Inde : violences interethniques et religieuses au Manipur
Une église incendiée au Manipur
Le Manipur est un Etat indien situé au Nord-Est du pays, frontalier avec le Myanmar ou Birmanie. La population compte 3,5 millions d’habitants : dont 53 % de l’ethnie Meiteis, majoritairement hindoue, et parmi des communautés tribales, les Kukis et les Nagas d'environ 40 % qui sont pour la plupart de confession chrétienne.
Depuis le 3 mai, des affrontements ont opposé les Meiteis aux tribus : il y a eu près d’une soixantaine de morts selon le gouvernement local, 1 700 maisons incendiées, ainsi que des temples, des églises, et plus de 35 000 personnes déplacées dans des camps de secours. Le gouvernement a déployé 10 000 hommes pour rétablir l’ordre.
L’origine du conflit
L’opposition est d’abord ethnique. Depuis des années, les Meiteis réclament leur inscription sur la liste des tribus répertoriées, inscription dont bénéficient les Kukis et les Nagas en tant que groupes défavorisés, ce qui leur confère des quotas d’emploi dans l’administration et des places dans les universités publiques.
Or, le 27 mars dernier, la Haute Cour du Manipur a accédé à la demande des Meiteis, provoquant la colère des communautés indigènes qui craignent de perdre leur travail. Par ailleurs, le gouverneur, membre du Bharatiya Janata Party (BJP), a fait démolir des maisons, des églises et expulser des villages entiers qu’il considérait comme illégaux. Une “marche de solidarité tribale”, organisée le 3 mai, a vite tourné à l’émeute.

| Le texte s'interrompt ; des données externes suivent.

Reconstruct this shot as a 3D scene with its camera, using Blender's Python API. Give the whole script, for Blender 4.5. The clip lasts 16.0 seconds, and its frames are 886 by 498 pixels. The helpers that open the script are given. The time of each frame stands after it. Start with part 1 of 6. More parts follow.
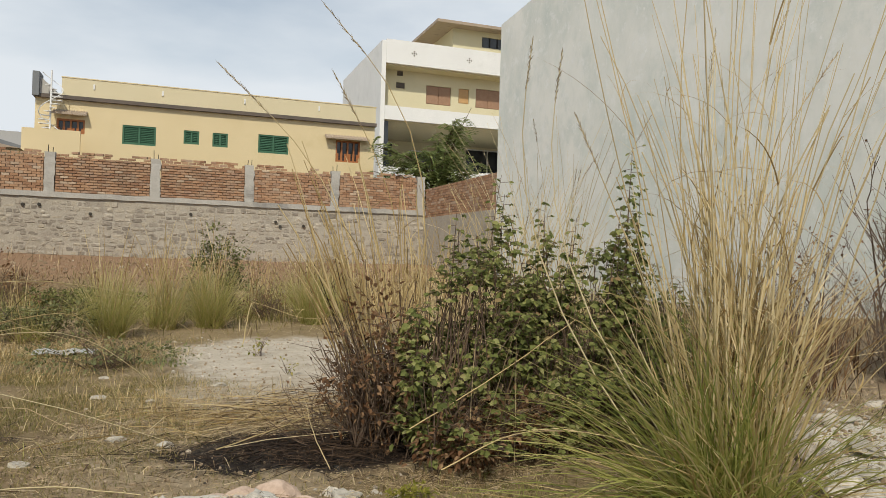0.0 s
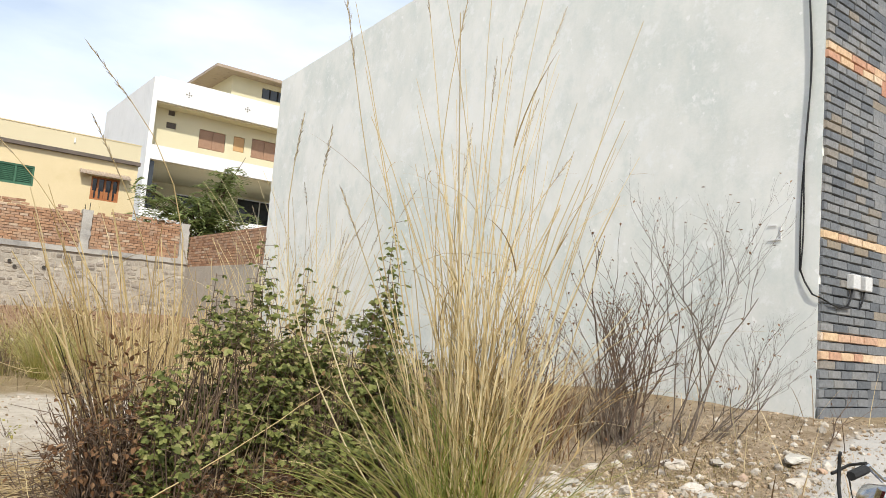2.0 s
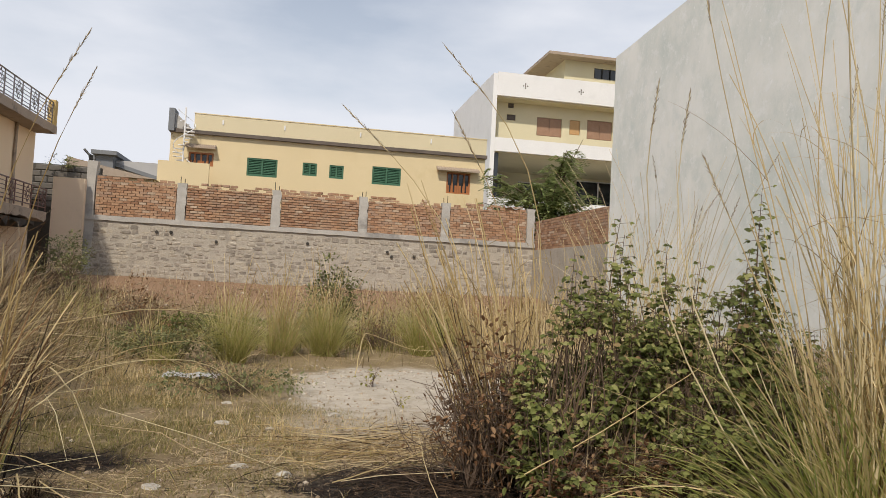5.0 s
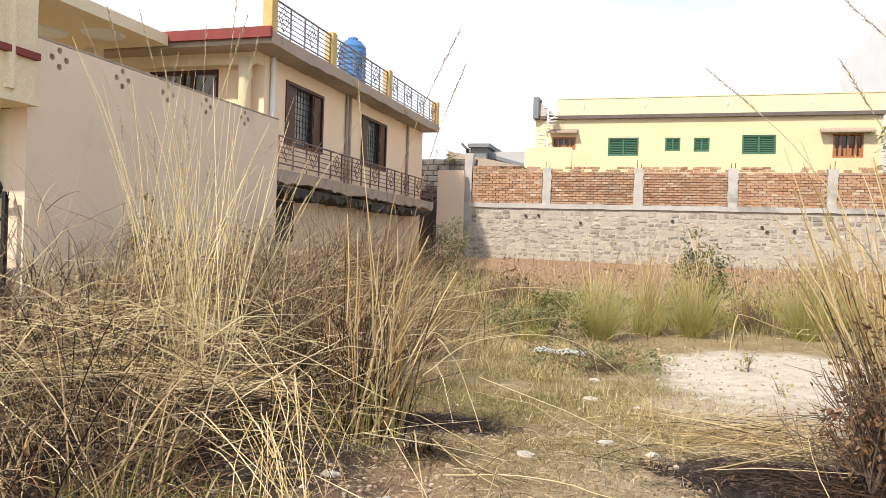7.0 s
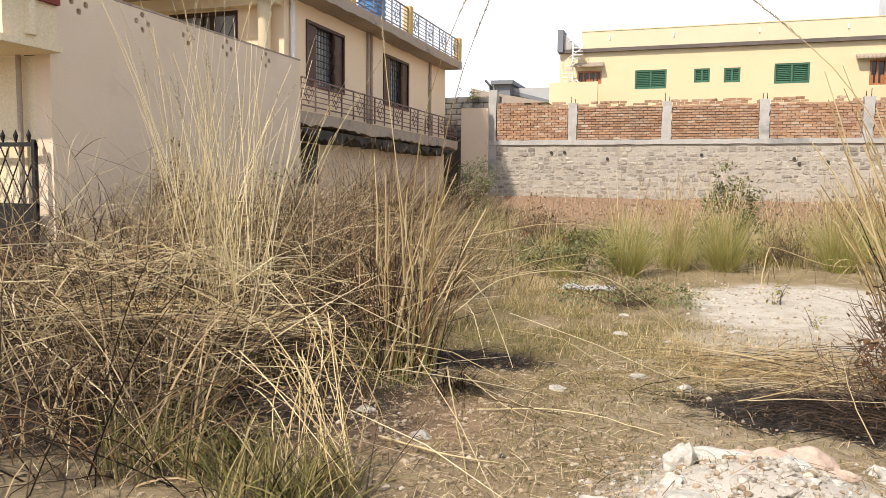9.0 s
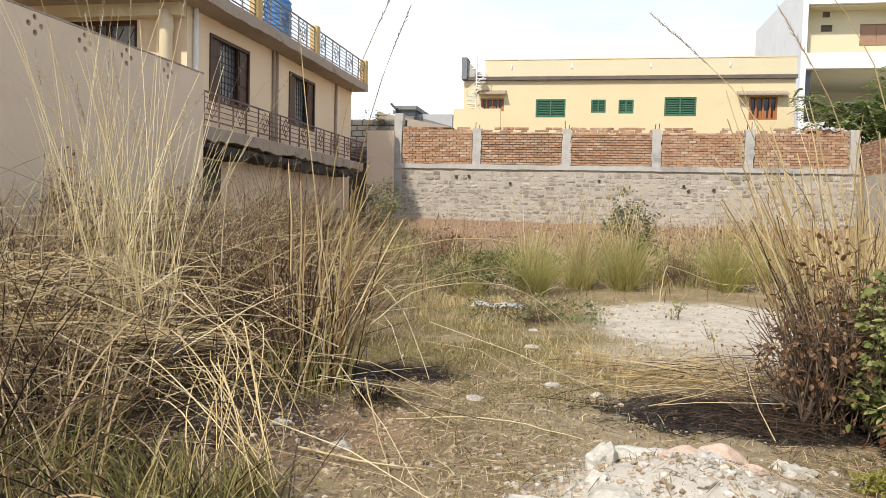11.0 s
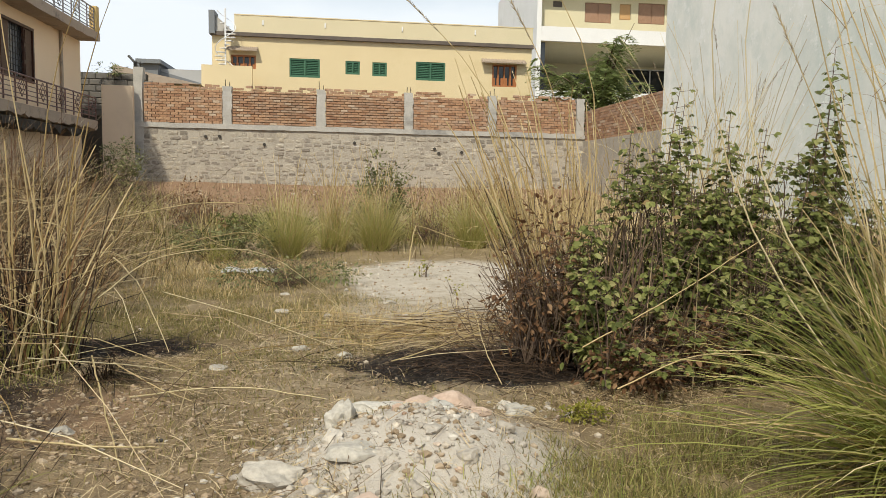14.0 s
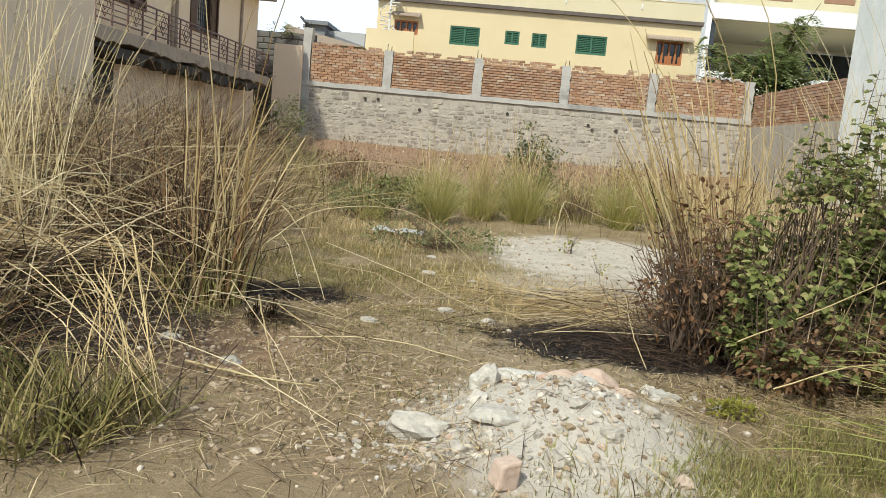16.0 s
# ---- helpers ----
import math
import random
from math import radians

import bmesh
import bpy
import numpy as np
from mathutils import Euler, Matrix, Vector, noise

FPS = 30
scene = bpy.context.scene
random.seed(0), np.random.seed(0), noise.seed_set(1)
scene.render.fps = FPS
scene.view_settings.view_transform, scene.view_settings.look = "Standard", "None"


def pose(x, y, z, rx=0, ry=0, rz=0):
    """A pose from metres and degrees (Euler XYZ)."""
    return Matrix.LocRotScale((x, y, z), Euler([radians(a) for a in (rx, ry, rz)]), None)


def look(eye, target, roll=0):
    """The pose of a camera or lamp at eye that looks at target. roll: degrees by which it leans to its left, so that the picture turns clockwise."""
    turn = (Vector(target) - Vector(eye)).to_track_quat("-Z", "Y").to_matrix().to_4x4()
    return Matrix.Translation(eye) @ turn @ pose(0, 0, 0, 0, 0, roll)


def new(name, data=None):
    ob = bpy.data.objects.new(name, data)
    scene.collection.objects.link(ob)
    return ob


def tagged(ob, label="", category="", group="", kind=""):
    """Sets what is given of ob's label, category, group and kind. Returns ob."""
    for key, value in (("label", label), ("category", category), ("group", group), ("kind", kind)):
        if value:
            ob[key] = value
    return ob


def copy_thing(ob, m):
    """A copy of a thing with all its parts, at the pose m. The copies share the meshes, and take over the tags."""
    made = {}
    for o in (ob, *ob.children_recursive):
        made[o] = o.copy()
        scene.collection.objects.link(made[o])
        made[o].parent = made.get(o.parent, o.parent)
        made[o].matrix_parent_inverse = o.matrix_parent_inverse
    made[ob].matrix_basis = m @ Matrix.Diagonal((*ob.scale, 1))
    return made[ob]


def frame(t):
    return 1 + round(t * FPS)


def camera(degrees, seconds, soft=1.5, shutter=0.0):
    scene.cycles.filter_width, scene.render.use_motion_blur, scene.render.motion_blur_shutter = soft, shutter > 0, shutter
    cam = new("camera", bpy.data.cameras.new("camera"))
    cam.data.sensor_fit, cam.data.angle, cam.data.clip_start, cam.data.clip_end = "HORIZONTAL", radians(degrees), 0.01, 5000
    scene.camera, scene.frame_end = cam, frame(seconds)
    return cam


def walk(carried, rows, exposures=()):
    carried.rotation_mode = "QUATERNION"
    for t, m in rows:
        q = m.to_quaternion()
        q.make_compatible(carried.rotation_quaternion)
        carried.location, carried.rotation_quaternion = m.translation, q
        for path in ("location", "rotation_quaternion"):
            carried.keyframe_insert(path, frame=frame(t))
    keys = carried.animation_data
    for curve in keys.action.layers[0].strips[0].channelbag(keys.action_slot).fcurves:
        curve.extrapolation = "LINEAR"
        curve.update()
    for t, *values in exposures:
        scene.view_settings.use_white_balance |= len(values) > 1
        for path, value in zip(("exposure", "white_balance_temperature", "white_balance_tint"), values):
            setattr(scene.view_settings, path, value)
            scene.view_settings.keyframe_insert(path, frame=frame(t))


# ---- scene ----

L’analyse de Mgr Thomas Menamparampil
L’archevêque émérite de Guwahati, Mgr Thomas Menamparampil a expliqué à AsiaNews : « Un affrontement interethnique a rapidement pris une connotation religieuse dans l’atmosphère que l’Hindutva a créée dans tout le pays. » Pour mémoire, l’Hindutva, prônée par le BJP, veut exclure du pays les religions autres que l’hindouisme.
La Cour suprême de l’Inde est intervenue, se déclarant profondément préoccupée par ce qui s’est passé. « Notre priorité immédiate est la protection, le sauvetage et la réhabilitation des personnes », a-t-elle déclaré. « Les personnes déplacées doivent être renvoyées dans leurs foyers et les lieux de culte doivent également être protégés », a-t-elle conclu.
L’analyse de Mgr Menamparampil continue : « Cette évolution est à mettre en relation avec la demande de l’Hindutva de retirer le statut de tribu aux communautés tribales chrétiennes. La plupart des populations tribales du Manipur sont en fait chrétiennes. Par conséquent, un sentiment de peur a réuni en un seul corps l’ensemble de la communauté chrétienne de diverses tribus. »
Il poursuit : « Lors de la “marche de solidarité tribale”, des pertes humaines et matérielles ont été signalées lors des affrontements qui ont suivi. Les militants de la communauté majoritaire semblent avoir la liberté de brandir des armes pour harceler et humilier les groupes minoritaires et les chrétiens. Les institutions chrétiennes travaillent dans un environnement extrêmement tendu.
« Le calme a été rétabli pour un temps. Mais les groupes Kuki-Zo se sentent particulièrement visés, car les zones qu’ils occupent ont récemment été déclarées “zones forestières”, bien qu’elles leur appartiennent depuis des générations. »
Alors que Narendra Modi, premier ministre et membre du BJP, tend actuellement la main aux catholiques et aux groupes religieux minoritaires dans un contexte préélectoral – les élections auront lieu en 2024 – la politique de son parti n’a pas varié : exclure ou marginaliser les chrétiens, ainsi que les musulmans. Ce qui aboutit inéluctablement à des situations de persécution et de violence.